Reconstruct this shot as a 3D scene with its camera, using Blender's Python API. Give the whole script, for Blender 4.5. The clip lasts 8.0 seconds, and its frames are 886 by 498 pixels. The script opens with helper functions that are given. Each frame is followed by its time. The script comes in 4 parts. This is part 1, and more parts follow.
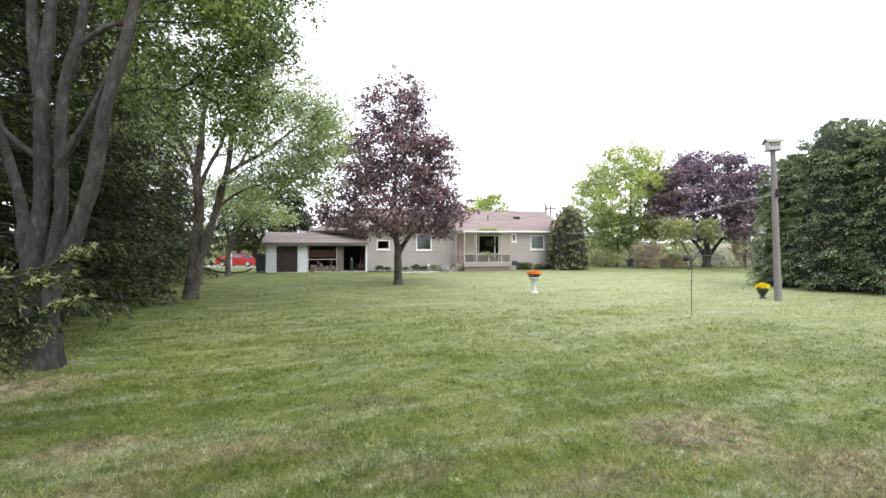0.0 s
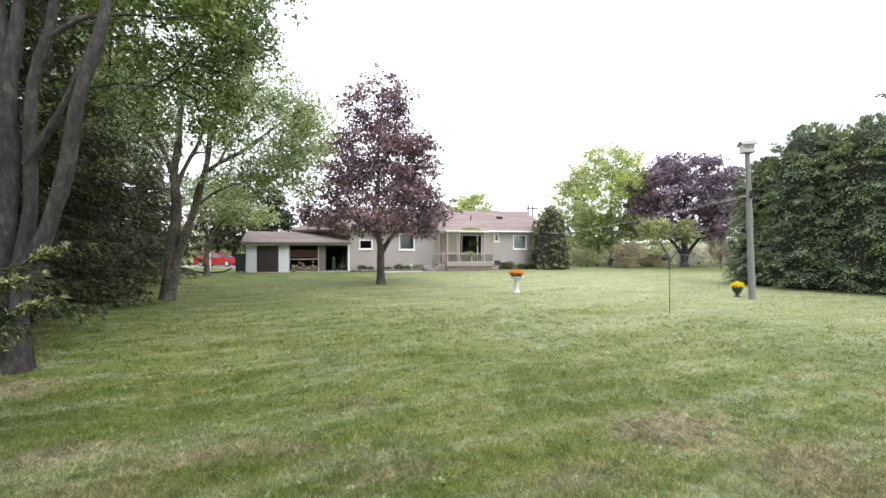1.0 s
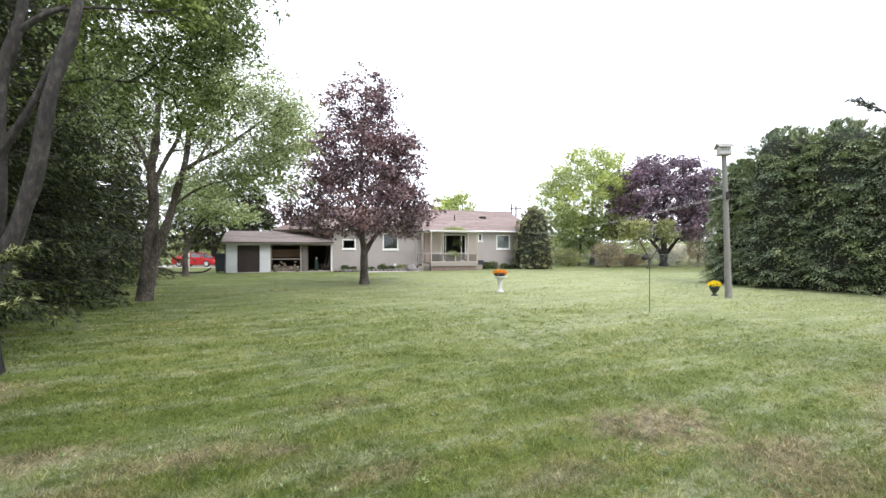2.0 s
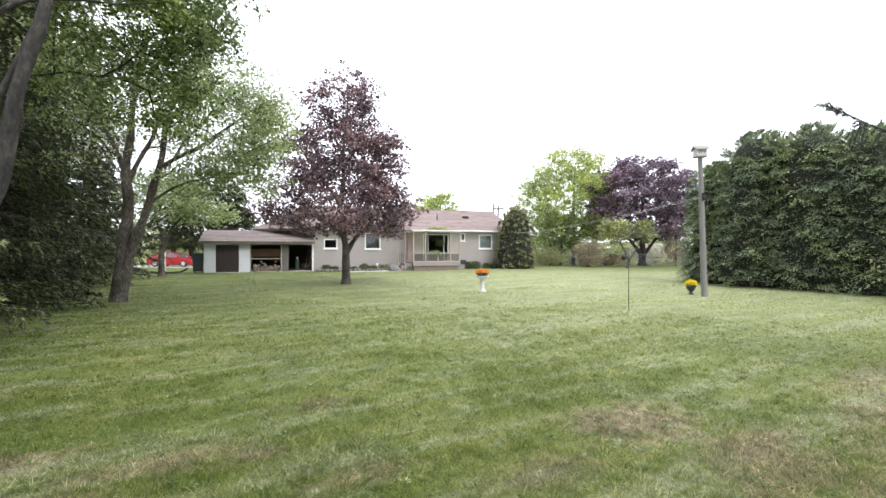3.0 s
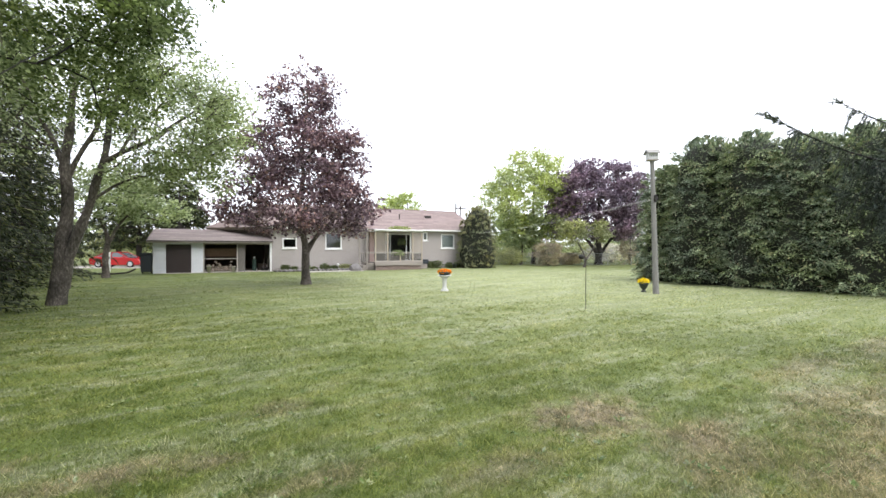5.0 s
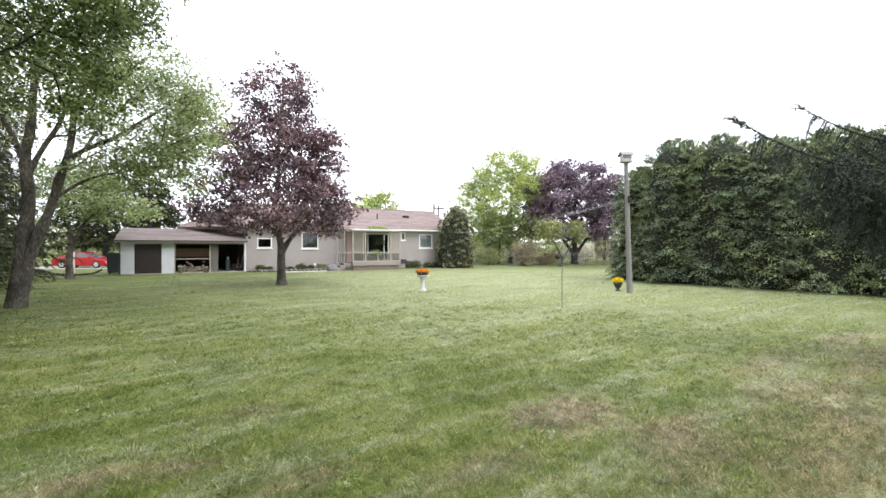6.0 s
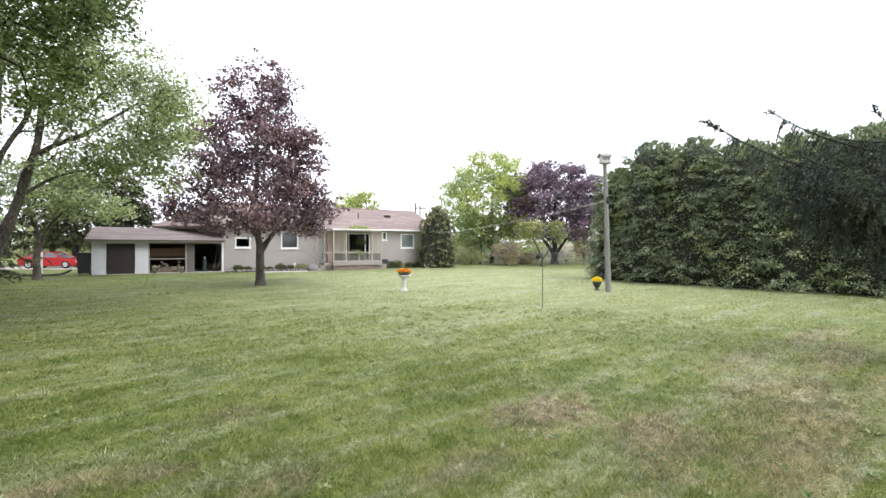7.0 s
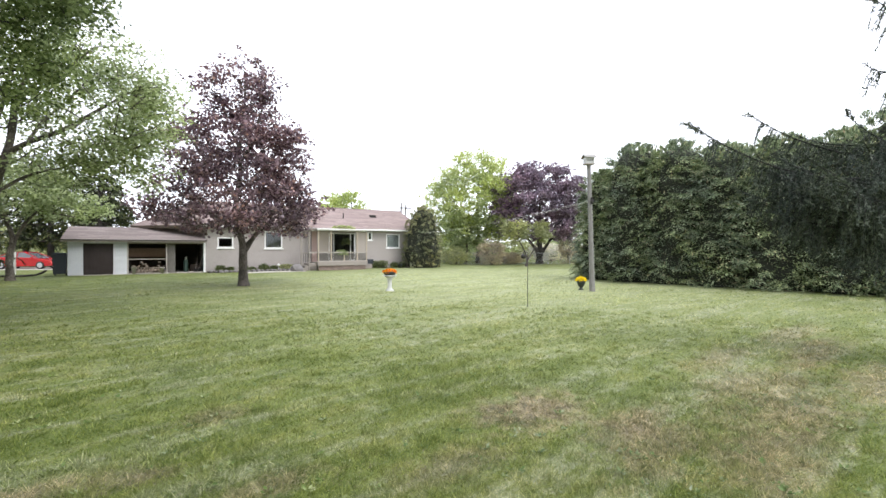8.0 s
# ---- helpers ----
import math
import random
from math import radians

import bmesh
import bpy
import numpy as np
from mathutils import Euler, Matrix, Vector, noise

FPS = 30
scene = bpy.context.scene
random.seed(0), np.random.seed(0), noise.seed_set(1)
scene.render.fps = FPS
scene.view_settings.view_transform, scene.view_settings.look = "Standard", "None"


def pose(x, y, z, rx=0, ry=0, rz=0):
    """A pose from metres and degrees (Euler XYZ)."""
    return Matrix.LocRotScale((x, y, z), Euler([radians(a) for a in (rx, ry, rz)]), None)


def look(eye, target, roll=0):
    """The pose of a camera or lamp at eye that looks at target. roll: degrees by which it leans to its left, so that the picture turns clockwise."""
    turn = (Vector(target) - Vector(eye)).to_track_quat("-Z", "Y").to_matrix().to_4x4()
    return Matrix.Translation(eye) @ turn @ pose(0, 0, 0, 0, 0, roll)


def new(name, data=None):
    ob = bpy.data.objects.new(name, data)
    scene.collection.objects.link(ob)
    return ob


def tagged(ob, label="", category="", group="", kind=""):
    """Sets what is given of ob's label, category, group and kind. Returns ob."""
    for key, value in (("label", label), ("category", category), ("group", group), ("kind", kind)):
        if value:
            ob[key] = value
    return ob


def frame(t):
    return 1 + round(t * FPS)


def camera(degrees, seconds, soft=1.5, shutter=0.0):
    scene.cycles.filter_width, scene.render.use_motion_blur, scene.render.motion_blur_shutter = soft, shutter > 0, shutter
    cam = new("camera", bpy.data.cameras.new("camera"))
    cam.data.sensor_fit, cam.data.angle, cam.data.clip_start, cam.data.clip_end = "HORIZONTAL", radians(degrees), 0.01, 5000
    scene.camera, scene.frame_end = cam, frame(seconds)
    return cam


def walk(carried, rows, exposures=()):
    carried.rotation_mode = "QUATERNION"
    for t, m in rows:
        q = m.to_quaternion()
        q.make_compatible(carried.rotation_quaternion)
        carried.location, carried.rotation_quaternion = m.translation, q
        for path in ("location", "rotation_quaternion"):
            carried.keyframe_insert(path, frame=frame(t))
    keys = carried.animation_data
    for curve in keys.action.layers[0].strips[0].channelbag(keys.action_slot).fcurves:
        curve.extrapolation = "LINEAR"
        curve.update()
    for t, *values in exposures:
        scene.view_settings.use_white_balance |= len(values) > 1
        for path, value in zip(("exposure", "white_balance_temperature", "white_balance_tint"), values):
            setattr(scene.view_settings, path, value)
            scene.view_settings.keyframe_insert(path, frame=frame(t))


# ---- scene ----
──────
Extract the span of lines that starts with the line containing "for key, value" and ends with the line containing "return 1 + round(t * FPS)". Keep it exact and add nothing.

• _TASK RESULT_:
    for key, value in (("label", label), ("category", category), ("group", group), ("kind", kind)):
        if value:
            ob[key] = value
    return ob


def frame(t):
    return 1 + round(t * FPS)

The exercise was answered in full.